Oireachtas Joint and Select Committees
Thursday, 26 September 2019
Joint Oireachtas Committee on Housing, Planning and Local Government
Reclassification and Future Outputs of Approved Housing Bodies: Discussion (Resumed)
Mr. Paul Lemass:
I will pick up on a few points. We have looked carefully at the off-balance sheet question and how it impacts behaviour. We have tried to learn how behaviour has changed since the introduction of the capital advance leasing facility, CALF, in 2011. It provides for a 30% unsecured fund, effectively from the Government via the local authority, with the remaining 70% to be raised by the AHB. Under CALF, the AHB is free to source private financing if it wishes to do so. Before CALF came into existence in 2011, we had the capital assistance scheme, CAS, and the capital loan and subsidy scheme, CLSS, which were at 100% funding. Since 2011, the avenue has been open to AHBs to raise private finance.
In 2011, we did not have the reclassification issue with which we are challenged currently. There was a period from 2011 to the end of 2017 during which the door was open to AHBs to access private finance. In reality, the actual amounts drawn down through private finance rather than via the HFA were very small. We must learn from that. Part of our engagement with the AHB sector will be to try to do so and to understand more about that significant period of time. As someone mentioned, nearly 99% of funding in that period and beyond has come from public rather than private sources. Something we need to understand more is what the barriers to drawing down private finance are. Between 2011 and 2017, reclassification clearly was not a barrier, yet private finance was not drawn down. The danger is that removing the barrier now will not have the desired effect. We just need to understand the situation a bit better and to engage more with AHBs. We are committed to doing so.
Regarding the source of funding, colleagues have identified that there is provision through the HFA to provide funding. However, an AHB is not obliged to go through the HFA. If an AHB were to identify another source of funding, it would be possible to reduce the drawdown from the HFA and divert that to the other source. That is a feasible outcome if there is a desire to explore available sources of private funding. That option is on the table.
We have done what we can to support credit unions and AHBs in developing a special purpose vehicle, SPV, to enable investment by the credit union sector in AHB developments. That has included changes in the regulations from the Central Bank to allow credit unions to invest. I believe that the figures are in the order of €700 million. The investment is based on the size of the credit union and its reserve, with larger credit unions able to invest more than smaller ones. That facility is in place. Ultimately, however, it is a matter for the two independent bodies - a credit union, the Credit Union Development Association, CUDA, or the Irish League of Credit Unions, ILCU, and the respective AHB - to decide to take the final step and set up an SPV. The framework has been put in place and the Department has provided funding to the Irish Council for Social Housing, ICSH, to develop that framework. My understanding is that it has gone pretty much as far as it can go without actually reaching the point of making an SPV happen.

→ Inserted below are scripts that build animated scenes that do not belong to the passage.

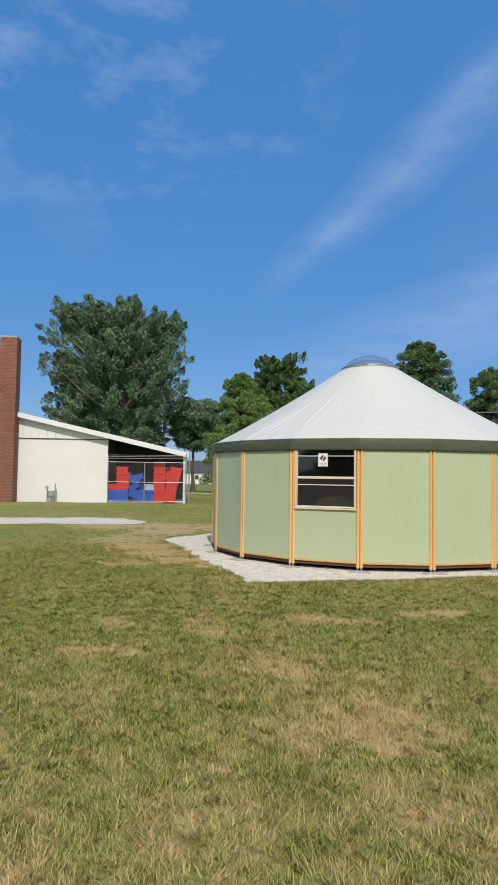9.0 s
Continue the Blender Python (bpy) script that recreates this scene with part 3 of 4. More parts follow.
def build_roof(yurt):
    na, nr = 1080, 64
    A = np.linspace(0, 2 * math.pi, na, endpoint=False)
    T = np.linspace(0, 1, nr)
    AA, TT = np.meshgrid(A, T, indexing="ij")
    outer = poly_radius(AA, EAVE_R)
    flat = (1 - TT) ** 3
    outer = outer * flat + EAVE_R * 0.992 * (1 - flat)
    R = outer * (1 - TT) + RING_R * TT
    Z = EAVE_Z + (RING_Z - EAVE_Z) * TT - 0.045 * np.sin(math.pi * TT)
    # rafters press through softly, cloth sags a little between them
    step = 2 * math.pi / SIDES
    ph = ((AA - vertex_angle(4)) / step) % 1.0
    Z -= 0.005 * np.sin(math.pi * ph) ** 2 * np.sin(math.pi * np.clip(TT * 1.1, 0, 1))
    Z += 0.006 * np.sin(AA * 54) * smoothstep(0.16, 0.0, TT)
    deg = np.degrees(AA)
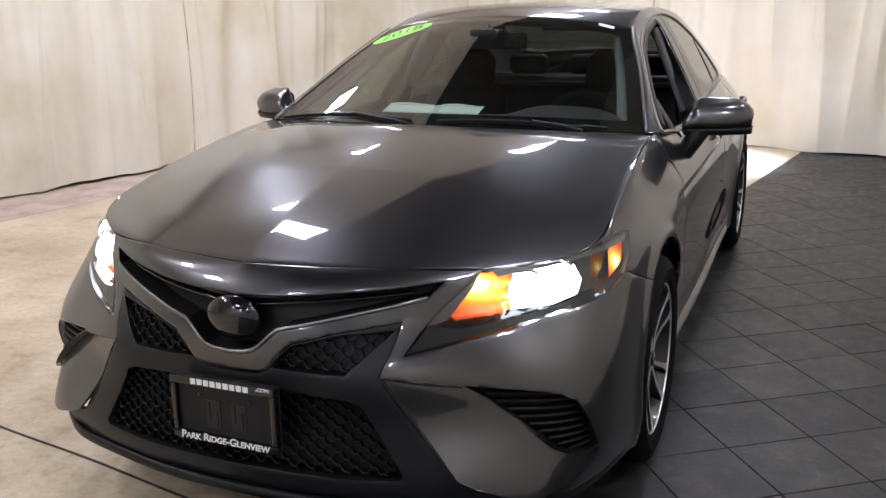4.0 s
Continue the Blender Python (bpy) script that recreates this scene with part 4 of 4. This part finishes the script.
make_wiper(-.70, -.07, .425, .292, .0, .245)
make_wiper(.03, .64, .292, .382, .56, .315)
cowl = [Vector(q) + Vector((0, .02, -.012)) for q in along([(-x, y, z) for x, y, z in COWL[::-1]] + COWL[1:], 60)]
part("cowl_panel", slat([q for q in cowl], Vector((0, 1, 0)), .006, .11), BLACK, car)


def drape(bm, lift):
    for v in bm.verts:
        p, n = on_screen(v.co.x, v.co.y, lift + v.co.z)
        v.co = p
    return bm


def make_year_sticker():
    oval = bmesh.new()
    bmesh.ops.create_circle(oval, cap_ends=True, cap_tris=True, segments=48, radius=1)
    for _ in range(2):
        bmesh.ops.subdivide_edges(oval, edges=oval.edges, cuts=1)
    for v in oval.verts:
        v.co.z = 0
    place = Matrix.Translation((-.430, 1.000, 0)) @ pose(0, 0, 0, 0, 0, 7) @ Matrix.Diagonal((.140, .056, 1, 1))
    ob = part("windshield_sticker", drape(moved(oval, place), .0012), GREEN, None, "", False)
    tagged(ob, "lime green oval year sticker on the windshield", "sticker")
    cu = bpy.data.curves.new("year", "FONT")
    cu.body, cu.size, cu.align_x, cu.align_y = "2018", .066, "CENTER", "CENTER"
    tmp = bpy.data.objects.new("year", cu)
    me = bpy.data.meshes.new_from_object(tmp)
    bpy.data.objects.remove(tmp)
    bm = bmesh.new()
    bm.from_mesh(me)
    bmesh.ops.triangulate(bm, faces=bm.faces)
    moved(bm, Matrix.Translation((-.430, 1.000, 0)) @ pose(0, 0, 0, 0, 0, 7) @ Matrix.Diagonal((1.50, 1.25, 0, 1)))
    part("year_numerals", drape(bm, .0025), INK, ob, "black numerals", False)


make_year_sticker()
st = bmesh.new()
bmesh.ops.create_grid(st, x_segments=6, y_segments=3, size=1)
drape(moved(st, Matrix.Translation((.465, 1.09, 0)) @ Matrix.Diagonal((.032, .014, 1, 1))), .0012)
tagged(part("inspection_sticker", st, WHITE, None, "", False), "small white service sticker in the windshield corner", "sticker")


def make_paper(x0, x1, lab):
    bm = bmesh.new()
    bmesh.ops.create_grid(bm, x_segments=10, y_segments=8, size=.5)
    for v in bm.verts:
        s, t = v.co.x + .5, v.co.y + .5
        v.co = Vector((x0 + (x1 - x0) * s, .575 + .12 * t, 1.008 + .034 * t + .004 * math.sin(s * 5)))
    r = bmesh.ops.extrude_face_region(bm, geom=bm.faces[:])
    for v in r["geom"]:
        if isinstance(v, bmesh.types.BMVert):
            v.co.z += .0006
    ob = tagged(part("paper_sheet", bm, PAPER, None), lab, "paper")
    for z in (.2, .8):
        part("printed_line", boxed((x0 + .01, .575 + .12 * z, 1.0125 + .034 * z), (x1 - .01, .577 + .12 * z, 1.0133 + .034 * z)), INK, ob, "", False)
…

I will give some scale to this issue. The goal under the national development plan is to build 12,000 housing units through building, acquisition and leasing - building and leasing are the main components and are growing faster and faster - between now and 2027. At that point, we will have added to the housing stock to the tune of 112,000 units. The current housing list as per the scheme for social housing assessments, the headline figures of which have been released but the details of which are yet to be released, is in the order of 68,000. The projection in the national development plan of 12,000 units per year from 2021 will enable us to build, acquire or lease 112,000 units. Given that there are 68,000 households currently on the list, and accepting that people join and leave lists, we will broadly be in the right area in terms of the scale of the response.
A question was asked about contracts, finance and risk. I will not go into detail on all of those, but a key aspect of the CALF contract is a continuation agreement. This has been cited in correspondence from the Housing Alliance as something that it would consider. Our duty of care in a continuation agreement is to the tenant. We need to know that, in the event of a difficulty with the contract, the tenant is protected. That is why we must insist on there being a continuation agreement. There have been proposals for alternative assurances to financiers and so on, but there must also be assurances to the tenant that if anything happens with the source of finance, there is security for him or her. The current arrangements with the HFA are working well in that regard.

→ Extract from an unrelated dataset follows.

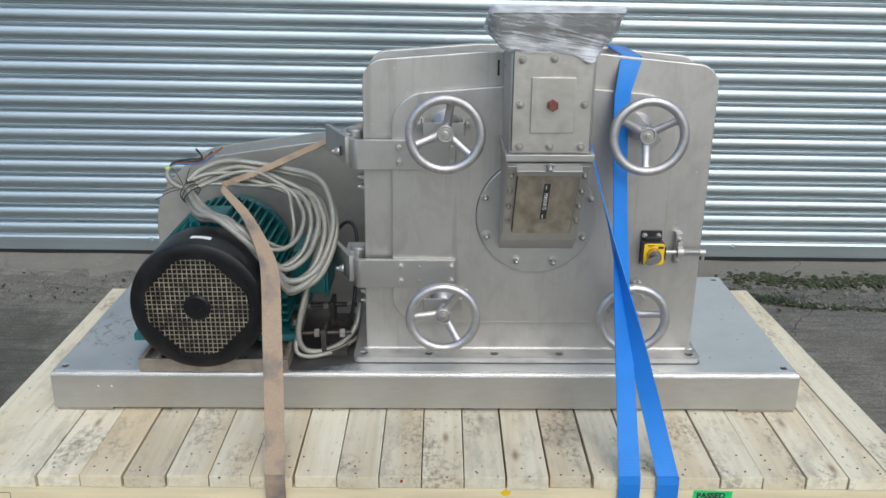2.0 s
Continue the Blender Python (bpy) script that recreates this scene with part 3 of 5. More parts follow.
def build_pallet():
    root = thing("wooden_pallet", "pale pine pallet deck of side-by-side planks on bearers", "pallet")
    rnd = random.Random(4)
    w0, pitch, y0, y1 = -0.098, 0.0960, -0.284, 0.808
    nails = bmesh.new()
    for i in range(23):
        gap = rnd.uniform(0.0010, 0.0026)
        bm = bmesh.new()
        e0, e1 = rnd.uniform(-0.003, 0.003), rnd.uniform(-0.006, 0.006)
        sk = rnd.uniform(-0.002, 0.002)
        dz = DECK + rnd.uniform(-0.0025, 0.0)
        box(bm, -pitch / 2 + gap - (0.034 if i == 0 else 0), pitch / 2 - gap, y0 + e0, y1 + e1, -0.030, 0, 0.0022)
        for v in bm.verts:
            if i == 21 and v.co.x > 0 or i == 22:
                v.co.x += -0.010 * (2 if i == 22 and v.co.x > 0 else 1) - 0.040 * v.co.y
            v.co.x += sk * (v.co.y - 0.25) / 0.5
            v.co.z += dz + 0.0009 * noise.noise(Vector((i * 7.3, v.co.y * 6, v.co.x * 40)))
        ob = smooth(part("plank", bm, PINE, root), 50)
        cx = w0 + pitch * (i + 0.5)
        ob.location = (cx, 0, 0)
        for y in (-0.2740, -0.245, -0.20, 0.0, 0.25, 0.52, 0.72, 0.745, 0.765):
            for k in range(rnd.choice((0, 1, 1, 1, 2))):
                lathe(nails, (cx + rnd.uniform(-0.036, 0.036), y + rnd.uniform(-0.014, 0.014), dz - 0.001), (0, 0, 1), [(0, 0.0026), (0.0016, 0.0026)], 7)
    tagged(part("nail_heads", nails, NAIL, root, "small dark rusted nail heads"), kind="stuff")
    for y in (-0.2815, 0.20, 0.770):
        bm = bmesh.new()
        box(bm, -0.127, 2.062, y, y + 0.034, -0.150, DECK - 0.0325, 0.002)
        part("bearer", bm, PINE_X, root)
    for x, w in ((0.045, 0.108), (0.660, 0.105), (1.244, 0.092), (1.56, 0.10), (1.895, 0.105)):
        bm = bmesh.new()
        box(bm, x, x + w, -0.2780, 0.78, GZ - 0.002, -0.1505, 0.003)
        part("skid", bm, PINE, root)
    # nails in the front bearer
    bm = bmesh.new()
    for x, z in ((0.18, -0.111), (0.245, -0.109), (0.345, -0.089), (0.421, -0.091), (0.557, -0.114), (0.688, -0.106), (0.800, -0.112), (0.865, -0.118), (0.962, -0.093), (0.954, -0.134), (1.165, -0.098), (1.28, -0.120), (1.74, -0.086), (1.83, -0.101), (1.93, -0.090), (1.98, -0.116)):
        lathe(bm, (x, -0.2805, z), (0, -1, 0), [(0, 0.0030), (0.0010, 0.0028)], 8)
    tagged(part("bearer_nails", bm, NAIL, root, "dark nail heads"), kind="stuff")
    # heat-treatment stamp and inspection sticker on the front bearer
    bm = bmesh.new()
    for a in ((-0.075, 0.028, -0.0685, -0.067), (-0.075, 0.028, -0.135, -0.1335), (0.0265, 0.028, -0.135, -0.067)):
        box(bm, a[0], a[1], -0.2816, -0.2808, a[2], a[3])
    part("stamp_border", bm, INK, root)
    bm = bmesh.new()
    slab(bm, [Vector((1.148 + r * math.cos(a), -0.064 + 0.8 * r * math.sin(a))) for a, r in ((k * 0.52, 0.011 + 0.003 * math.sin(k * 2.3)) for k in range(12))], -0.2816, -0.2808, "xz")
    part("paint_spot", bm, YELLOW, root, "small yellow paint spot")
    bm = bmesh.new()
    slab(bm, circle(0.913, -0.031, 0.0030, 9), -0.2876, -0.2810, "xz")
    part("red_mark", bm, CRAYON, root, "small red crayon dot")
    return root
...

EUROSTAT has taken a wider view on financing. That seems to be the direction of travel. However, there is also a practical constraint. In the event of a downturn, someone might suggest that it would be great to go to private financing to raise the capital. If that capital were raised by an AHB, it would have to be paid down somehow. That is the other side of the equation. The capital is the input, but that finance would need to be paid from some source on an annual basis. To consider access to private capital in isolation is only to deal with the input side of the equation. The output side is that, once an AHB has its €100 million or whatever, it must find funding or charge rents to enable it to repay the amount. This, as well as the broader range of elements at play, show why the situation presents a more challenging picture for us.